This article is part of The Volume Issue, The WALK’s Fall 2017 theme, which seeks to explore every aspect of the concept of “volume,” one of which is the “volumes,” or books, that can provide a refuge from the digital world.
few weekends ago I found myself wandering around a dreamy bookstore across from Central Park. French and English volumes abound the shelves of the Albertine, which is housed in a lovely beaux-art townhouse now occupied by the French Embassy. Perusing novels under a vaulted ceiling reminiscent of Starry Night was a delightful, unexpected escape from a world that seems to be driven by the pursuit of “likes” on social media.
The genuine pleasure I felt while flipping through my new acquisitions was a welcome departure from the uneasiness that often comes over me as I scroll through social media apps like Facebook and Instagram. Upon seeing the dose of artificiality that inevitably creeps into my news feed, I can’t help but feel that my generation, myself included, has developed an unhealthy tendency to glamorize life for the sake of social media. Travel seems like an elaborate photo-op rather than a chance to experience foreign sights and culture. Food seems to be valued not necessarily for taste or quality, but rather for its aesthetic appeal and “Instagrammability.” Social interaction seems to be driven by a desire for virtual recognition and validation rather than authentic relationships between people. Most notably, I’ve had many conversations with friends who, more often than not, feel burdened and overwhelmed by the phenomenon of “dressing for Instagram.”
I’ve always found fashion to be an important and effective medium for self-expression, but recently it seems to have been reduced to bait for “likes” and attention. More than once have I picked up a blouse, dress, coat, or sandal from my wardrobe and thought, “I need to feature that on Instagram.” In retrospect, it seems shallow and frivolous to have wanted to wear something for the sole purpose of being photographed in it. When did our lives become so oriented around exhibiting and glamorizing everything in life? When did we become so reliant upon social media for self-validation? What happened to dressing and doing things for yourself?
While I’ve felt disillusioned by the “Instagram Age,” I’ve also found that disconnecting from social media after years of being inseparable from my iPhone is not as easy as some might make it out to be. Instead, I have discovered that devoting some time each day, however little, to reading a good, old-fashioned book is a fulfilling, gratifying antidote to a culture saturated by social media. Though novels themselves may be grounded in other-worldly dimensions, the act of reading, reflecting, and turning pages feels familiar and undoubtedly real. Perusing the selection at the Albertine reminded me of the pleasure I once derived from enjoying a great novel, and encouraged me to dive back into the world I had left behind when I became obsessed with my iPhone.
If you, like me, are looking for an escape from social media, here are a few books I hope you might enjoy…

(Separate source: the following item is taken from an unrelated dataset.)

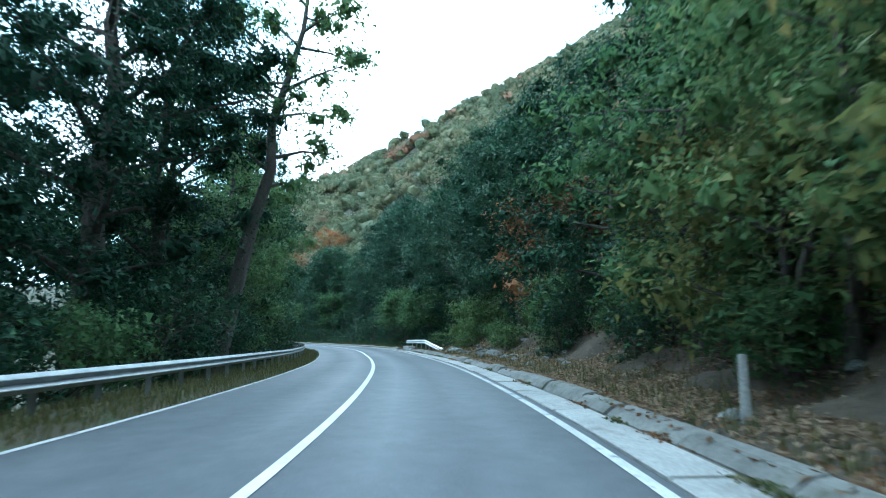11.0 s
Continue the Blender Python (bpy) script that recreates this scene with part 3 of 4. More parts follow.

Call Me by Your Name by André Aciman
Set against the idyllic Italian countryside in summertime, this is a poignant story of love between young, kindred spirits. The novel’s indulgent and nostalgic portrayal of an all-consuming and indeterminate desire is affecting, to say the least. The impermanence of summer romance makes the trajectory of the narrative predictable, but it is exactly this quality that brings the emotional tension and anticipation of the main characters (a 17-year-old boy and a 24-year-old classics scholar, also male) to the forefront. A film adaptation of the book, directed by the Italian Luca Guadagnino, premiered to rave reviews at Sundance earlier this year and is set for wide-release in November.
The Secret History by Donna Tartt
I first read this book a few years back, but re-discovered it recently and enjoyed it even more than I had the first time around. The novel revolves around a group of classics students at a quiet, sequestered college in New England. It’s a detective story in reverse, so our narrator (a newcomer to the reclusive group) unravels the circumstances that prompted his enigmatic and erudite friends to commit murder before our eyes. Though melodrama abounds, it is also a forceful study of the darker side of human nature.
Compass by Mathias Énard
This is a tougher read, but one that delves into an interesting topic: the complex, ever-evolving relationship between East and West, more specifically “Orientalism,” and the Western world’s fascination with, and often appropriation of, the East. Énard’s own experiences in the Middle East resonate strongly throughout. The novel, written originally in French, contains many lyrical, philosophical musings on the part of the protagonist, an Austrian scholar of music, over the course of one reflective and sleepless night, but is also historically-driven, cataloging Orientalist composers and authors in nearly encyclopedic fashion.